Le parcours de Gilles Masson n’est pas de ceux que l’on appréhende d’un simple coup d’œil. Sa carrière de comédien débute véritablement avec le conservatoire de Lille. Dès cette époque il commence à tourner, « un peu par hasard », dans des courts métrages. Mais, curieux, il se tourne très vite vers la scénographie. Cette volonté de brouiller les pistes, de décloisonner ses activités professionnelles en œuvrant autant sur le devant de la scène qu’en coulisses marquera de manière indélébile sa pratique. Il travaille pour le théâtre et parcourt l’Europe au tournant des années 90 : c’est la grande aventure du collectif lillois Organum, du « théâtre dans la rue » comme il l’explique. Cette activité théâtrale ne le quittera plus et il continue aujourd’hui de mener de front une carrière sur les planches et devant les caméras. Deux activités qui lui permettent de développer différents registres d’expression, « qui se nourrissent l’une l’autre ».
Cet homme d’aventure est membre du squat historique de l’Usine de Montreuil au milieu des années 90. Il travaille avec Alain Béhar, comme comédien ou comme scénographe. « L’ambivalence fait peur au gens », pour certains, employer un comédien comme scénographe est inenvisageable, les choses sont compartimentées et doivent respecter un ordre supposément préétabli. La polyvalence n’est pas nécessairement perçue comme une qualité. Mais ce « plaisir des identités multiples » le caractérise et lui permet de travailler aussi bien comme comédien que comme plasticien, réalisateur, photographe ou metteur en scène.
C’est à cette époque qu’il investit aussi pleinement le cinéma, d’abord en travaillant avec des amis comme Lionel Mougin puis progressivement, il pénètre d’autres cercles et collabore avec des réalisateurs reconnus au cinéma (Philippe Lioret, Jean-Pierre Jeunet, Benoit Jacquot...) ainsi qu’à la télévision.

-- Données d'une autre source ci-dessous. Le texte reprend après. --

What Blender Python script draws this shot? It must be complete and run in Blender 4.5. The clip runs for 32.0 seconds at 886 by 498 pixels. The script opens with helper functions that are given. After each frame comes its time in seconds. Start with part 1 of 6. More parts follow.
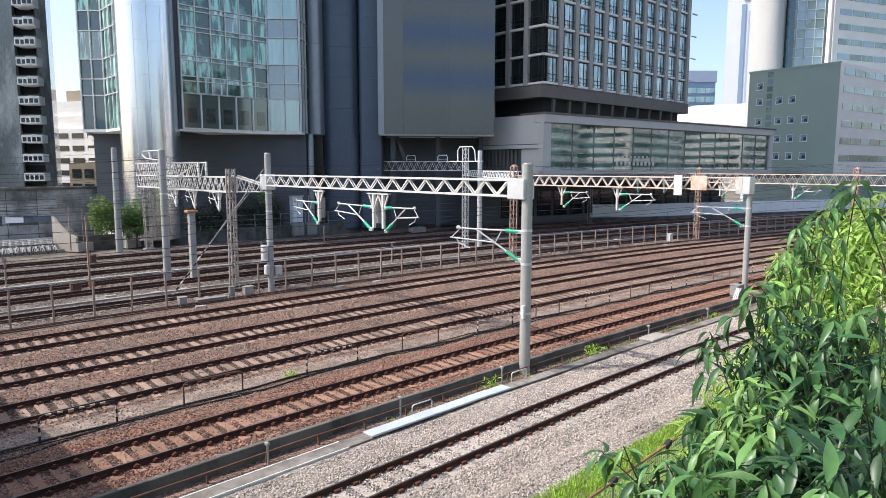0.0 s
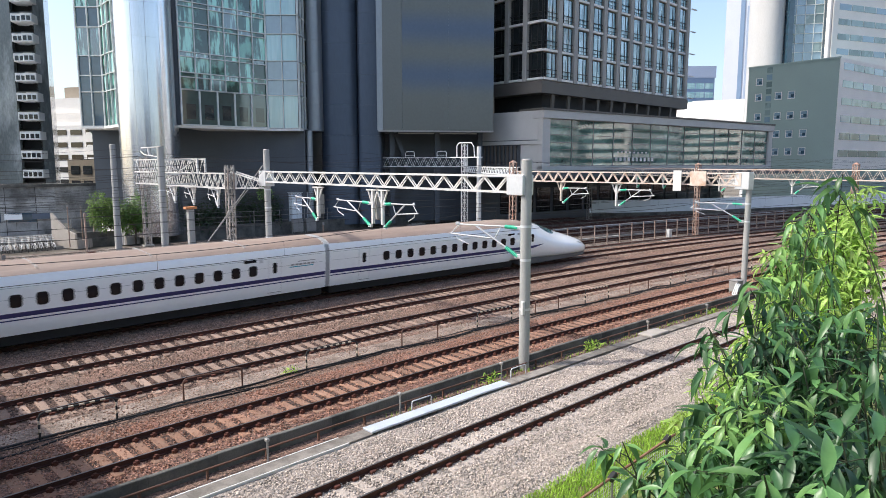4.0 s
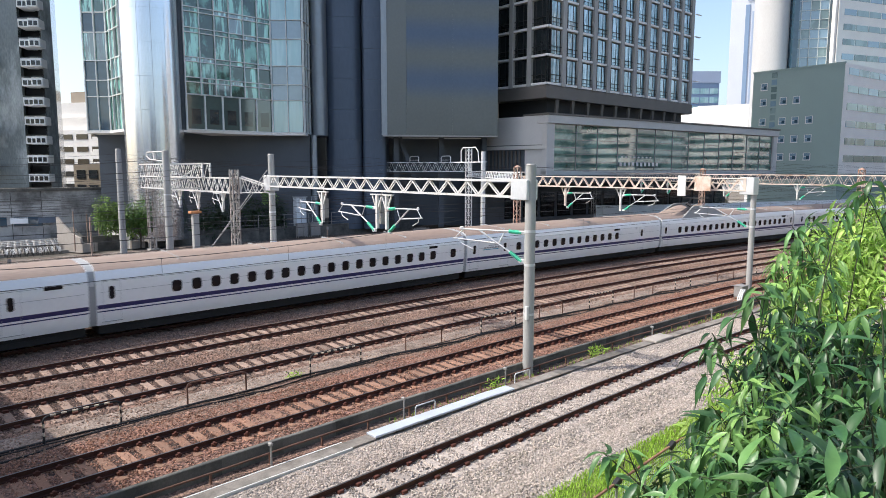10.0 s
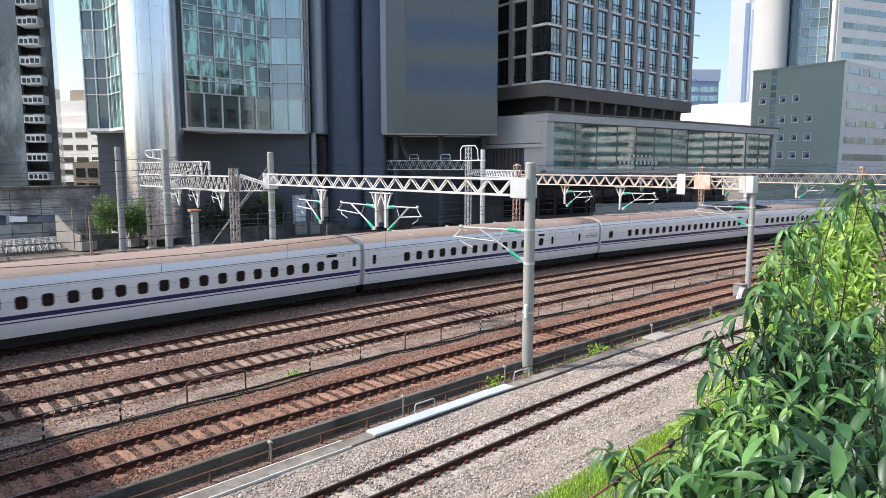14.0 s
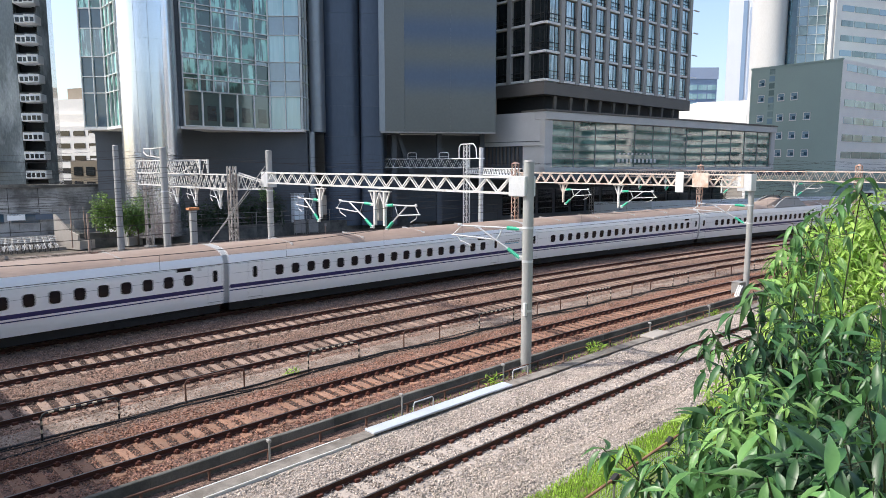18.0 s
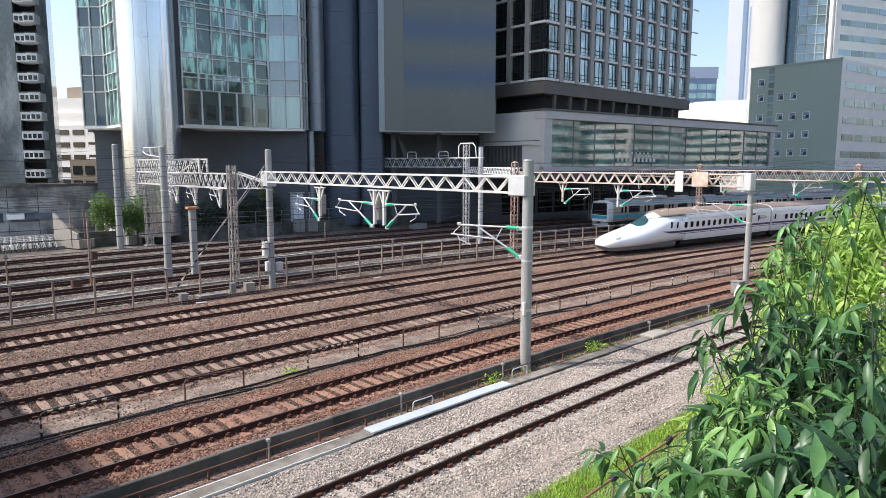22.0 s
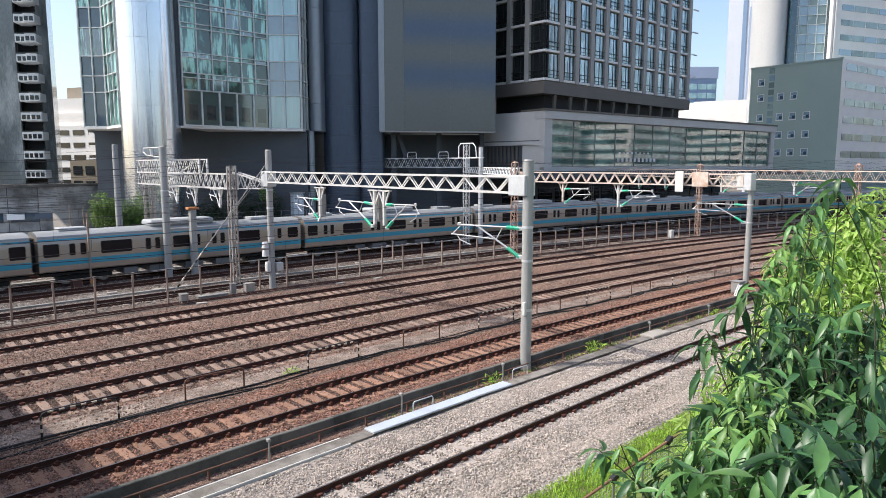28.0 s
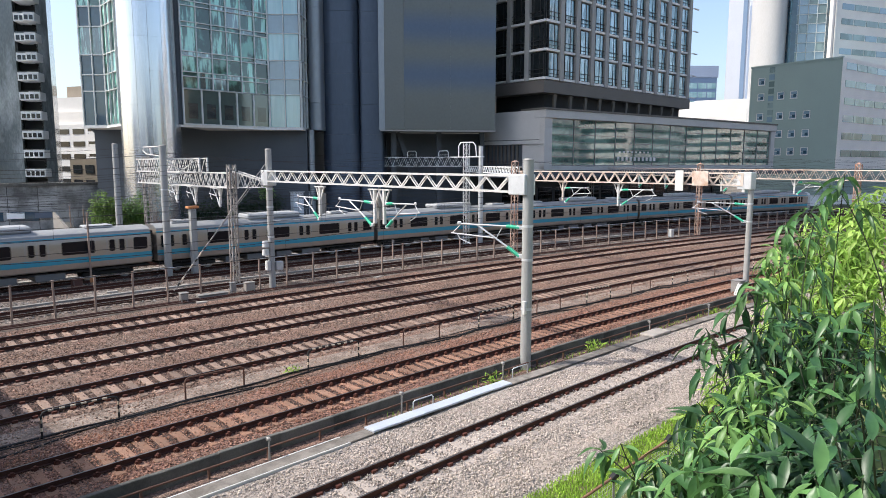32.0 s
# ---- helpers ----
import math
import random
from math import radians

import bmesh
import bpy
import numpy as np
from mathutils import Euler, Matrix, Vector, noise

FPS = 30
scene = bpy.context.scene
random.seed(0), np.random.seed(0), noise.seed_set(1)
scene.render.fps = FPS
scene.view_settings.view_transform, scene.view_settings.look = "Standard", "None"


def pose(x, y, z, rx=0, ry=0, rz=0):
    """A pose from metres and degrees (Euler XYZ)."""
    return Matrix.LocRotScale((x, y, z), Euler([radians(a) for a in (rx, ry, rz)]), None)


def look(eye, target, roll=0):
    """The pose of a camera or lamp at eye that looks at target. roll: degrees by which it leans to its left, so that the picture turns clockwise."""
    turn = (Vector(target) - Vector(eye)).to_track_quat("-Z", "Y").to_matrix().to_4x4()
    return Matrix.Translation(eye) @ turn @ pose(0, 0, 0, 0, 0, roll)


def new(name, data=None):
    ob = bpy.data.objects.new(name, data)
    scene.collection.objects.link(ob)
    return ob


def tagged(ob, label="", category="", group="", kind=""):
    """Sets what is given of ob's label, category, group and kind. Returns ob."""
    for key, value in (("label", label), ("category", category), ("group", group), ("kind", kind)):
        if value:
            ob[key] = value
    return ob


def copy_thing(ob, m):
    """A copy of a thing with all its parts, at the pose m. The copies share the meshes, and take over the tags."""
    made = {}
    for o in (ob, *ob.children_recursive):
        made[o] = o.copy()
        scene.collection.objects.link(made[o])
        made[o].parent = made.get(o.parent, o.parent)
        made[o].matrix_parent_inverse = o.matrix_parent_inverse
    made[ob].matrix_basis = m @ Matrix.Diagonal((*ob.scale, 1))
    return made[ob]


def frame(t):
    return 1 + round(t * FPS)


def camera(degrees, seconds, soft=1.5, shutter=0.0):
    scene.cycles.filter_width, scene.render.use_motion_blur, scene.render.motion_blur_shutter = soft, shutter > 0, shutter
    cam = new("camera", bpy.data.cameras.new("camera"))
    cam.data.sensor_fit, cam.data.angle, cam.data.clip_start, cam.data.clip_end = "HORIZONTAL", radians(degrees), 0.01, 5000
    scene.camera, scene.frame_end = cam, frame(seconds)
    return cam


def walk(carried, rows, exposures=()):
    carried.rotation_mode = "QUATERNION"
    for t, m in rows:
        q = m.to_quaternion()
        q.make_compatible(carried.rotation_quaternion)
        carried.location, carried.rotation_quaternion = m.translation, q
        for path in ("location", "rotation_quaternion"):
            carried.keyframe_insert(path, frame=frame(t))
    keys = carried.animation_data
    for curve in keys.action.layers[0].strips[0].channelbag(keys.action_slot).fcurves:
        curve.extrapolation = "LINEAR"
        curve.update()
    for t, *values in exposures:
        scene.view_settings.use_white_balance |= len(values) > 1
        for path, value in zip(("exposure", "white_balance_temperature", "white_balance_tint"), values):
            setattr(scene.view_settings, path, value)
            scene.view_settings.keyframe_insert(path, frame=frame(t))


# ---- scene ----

Au moment de la préparation du film Mauvaise graine, Gilles Masson ne voulait plus faire de courts métrages : trop d’espoirs déçus, de films tournés en vain, jamais diffusés, trop de déceptions humaines aussi. Mais cet homme de mouvement n’a pas une vision figée des choses et semble apprécier de bousculer ses convictions. D’autant que participer à un court métrage c’est s’impliquer tant dans un projet artistique que dans un petit projet de vie, une aventure peut être plus singulière qu’un second rôle dans un long métrage. C’est un espace où l’on échange beaucoup avec le réalisateur, où l’implication est, de fait, toute autre. Et puis Nicolas Habas lui a « présenté un projet cohérent » et sa force de conviction, son « implication (l)’ont convaincu. ». Il garde de ce tournage trop court des souvenirs très agréables et prépare activement sa prochaine création, au théâtre cette fois.